Hi, what is the best practice for replicating the coordinator and its backing metadata store? We’re using MySQL, and presumably we can spin up a second coordinator, but the secondary coordinator would need to connect to the main MySQL database rather than its own, secondary MySQL instance, right? Is there an easy way to handle the failure of the main MySQL instance (e.g., hardware fault and disk is destroyed)?
–T

You can spin up a second coordinator. Coordinators elect a leader and only one of them will actually be doing coordination at any time. If the primary fails, the backup becomes the new leader. The backup coordinator should have the exact same configs as the primary coordinator and connect to the same MySQL. MySQL can be made HA, there’s some good guidelines here: https://dev.mysql.com/doc/mysql-ha-scalability/en/ha-overview.html. Let me know if that helps.

Cool, thanks, that’s very helpful. As I investigate various means of making MySQL HA, can you give me a sense of what happens when MySQL goes offline, for whatever reason? Will realtime ingestion tasks be able to push their segments to historicals and exit? Thanks!
–T

Hey TJ,

When MySQL goes offline, no new segments can be published. The realtime ingestion tasks will keep retrying until it’s back online.

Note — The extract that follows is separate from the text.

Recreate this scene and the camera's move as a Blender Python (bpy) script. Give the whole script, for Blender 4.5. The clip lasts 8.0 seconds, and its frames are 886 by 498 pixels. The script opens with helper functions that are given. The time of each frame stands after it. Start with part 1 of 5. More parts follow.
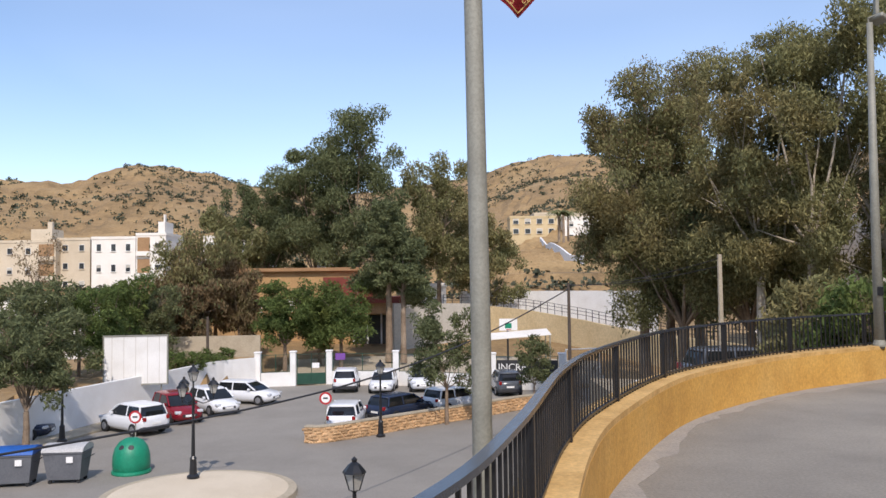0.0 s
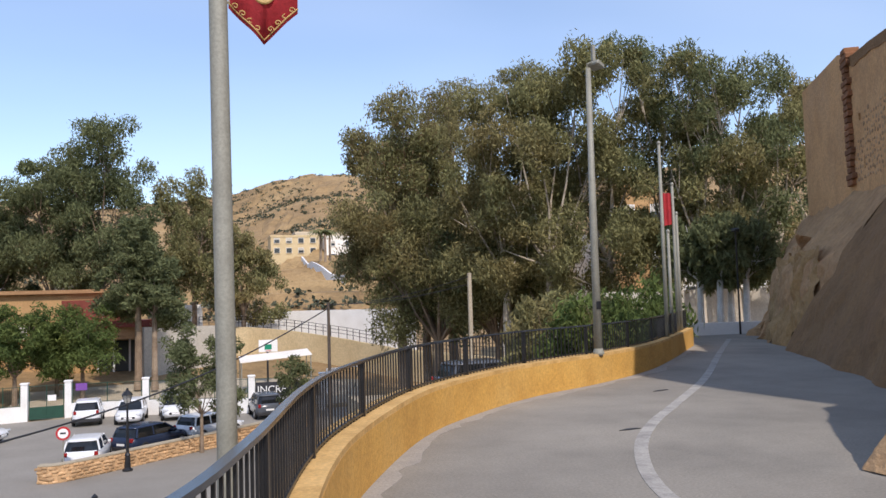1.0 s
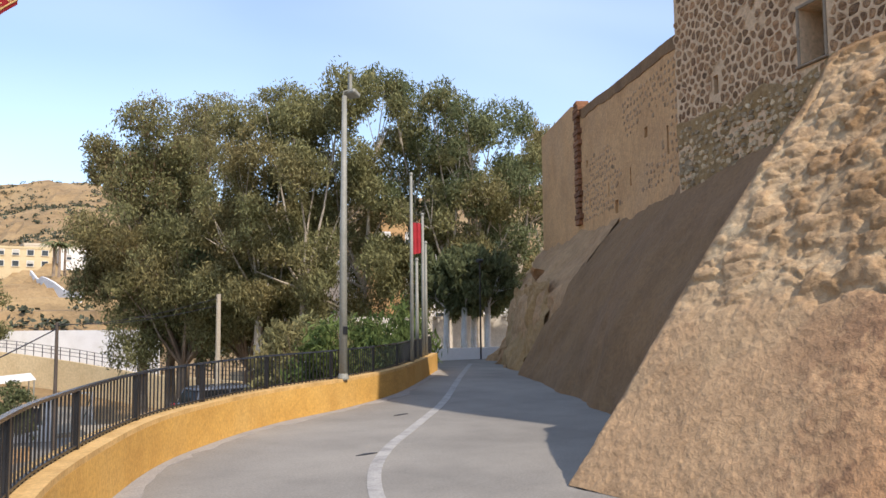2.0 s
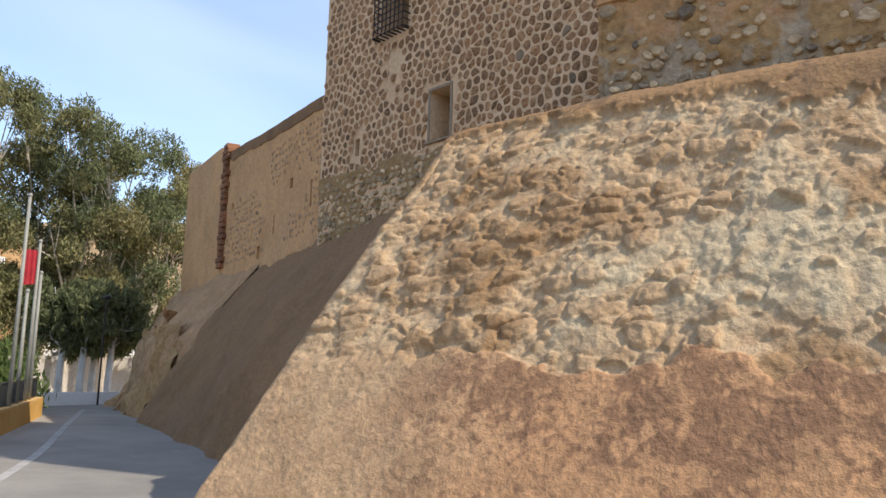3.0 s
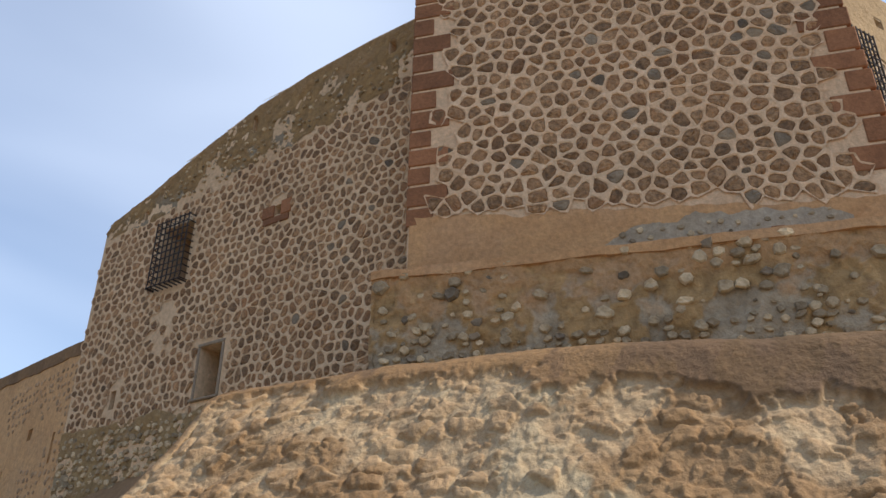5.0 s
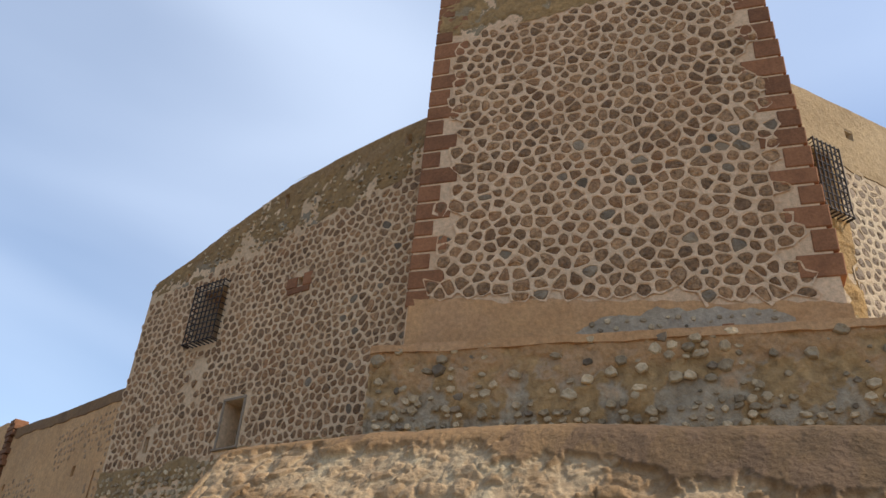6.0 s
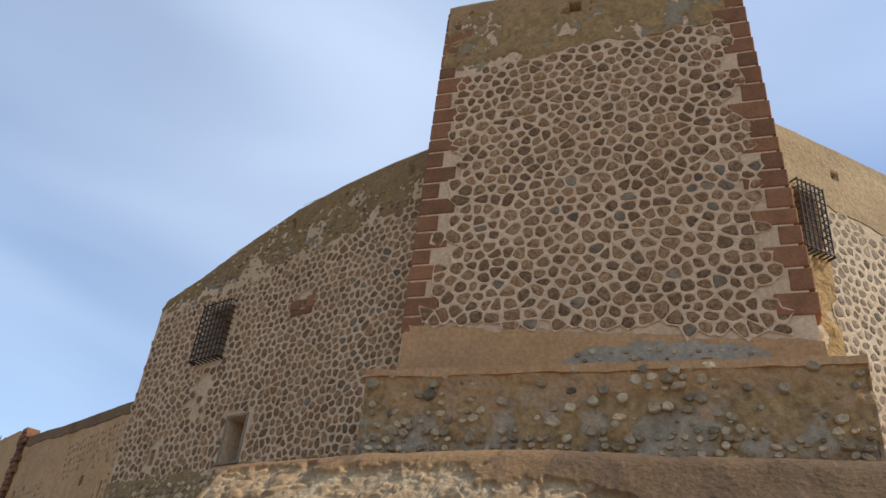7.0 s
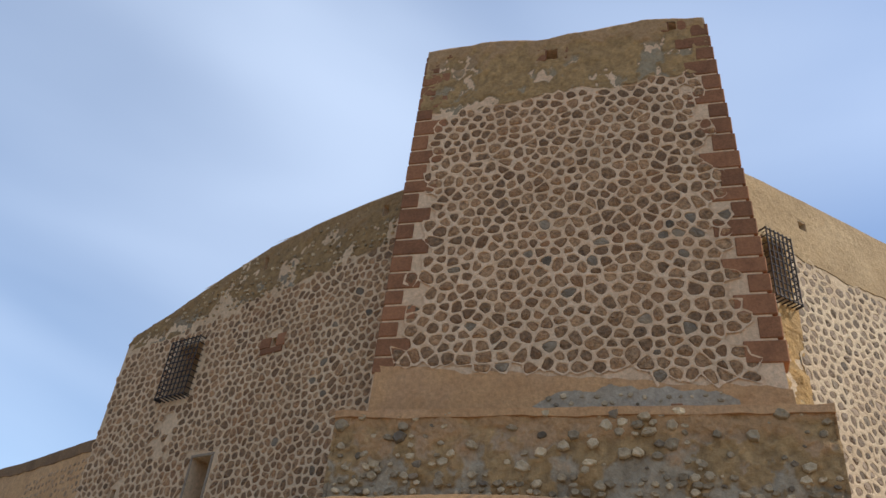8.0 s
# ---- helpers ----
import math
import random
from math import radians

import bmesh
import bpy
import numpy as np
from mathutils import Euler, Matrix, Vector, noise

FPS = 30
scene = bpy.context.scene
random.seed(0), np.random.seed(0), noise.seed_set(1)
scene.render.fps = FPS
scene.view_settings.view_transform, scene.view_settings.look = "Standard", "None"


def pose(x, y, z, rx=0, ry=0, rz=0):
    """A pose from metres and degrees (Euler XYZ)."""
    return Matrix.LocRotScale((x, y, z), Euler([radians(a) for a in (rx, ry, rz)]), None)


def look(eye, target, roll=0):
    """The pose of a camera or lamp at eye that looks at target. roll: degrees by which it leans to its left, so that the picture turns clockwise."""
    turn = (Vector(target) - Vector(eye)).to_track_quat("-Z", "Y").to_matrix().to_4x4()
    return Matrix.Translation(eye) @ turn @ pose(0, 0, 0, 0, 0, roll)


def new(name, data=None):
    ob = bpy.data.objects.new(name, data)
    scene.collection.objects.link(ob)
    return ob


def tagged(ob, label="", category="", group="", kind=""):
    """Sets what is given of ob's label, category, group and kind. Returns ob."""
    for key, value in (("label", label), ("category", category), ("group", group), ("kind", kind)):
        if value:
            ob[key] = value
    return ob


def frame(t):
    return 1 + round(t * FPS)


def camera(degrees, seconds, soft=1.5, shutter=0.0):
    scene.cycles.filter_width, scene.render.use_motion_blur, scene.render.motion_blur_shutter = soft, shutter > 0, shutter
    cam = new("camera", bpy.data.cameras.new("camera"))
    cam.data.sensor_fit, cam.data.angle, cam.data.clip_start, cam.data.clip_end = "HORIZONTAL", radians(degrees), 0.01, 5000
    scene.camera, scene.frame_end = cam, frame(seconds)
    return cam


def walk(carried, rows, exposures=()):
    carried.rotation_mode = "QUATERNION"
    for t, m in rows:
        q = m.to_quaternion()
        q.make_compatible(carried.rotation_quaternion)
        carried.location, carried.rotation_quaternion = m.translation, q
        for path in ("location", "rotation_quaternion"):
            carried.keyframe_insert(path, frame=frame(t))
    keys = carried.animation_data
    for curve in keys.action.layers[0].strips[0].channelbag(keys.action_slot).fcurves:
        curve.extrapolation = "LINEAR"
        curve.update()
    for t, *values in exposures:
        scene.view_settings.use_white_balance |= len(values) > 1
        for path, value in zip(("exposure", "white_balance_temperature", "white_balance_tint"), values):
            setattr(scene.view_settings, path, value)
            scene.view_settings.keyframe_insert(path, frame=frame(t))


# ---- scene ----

is there a preferred mysql HA method that is tested with druid? We are hoping to pick a method that has the been used often enough that we don’t run into new corner cases.

Thanks,

Arlo

Hey Arlo,

There are several sites out there using multi-AZ MySQL RDS on Amazon.

thanks, Gian.

We are running on baremetal so sadly the amazon route is not available to us. Are we pretty much out on our own?

Thanks,

  • Arlo

I know there are a few other folks running on bare metal, maybe one of them can chime in here.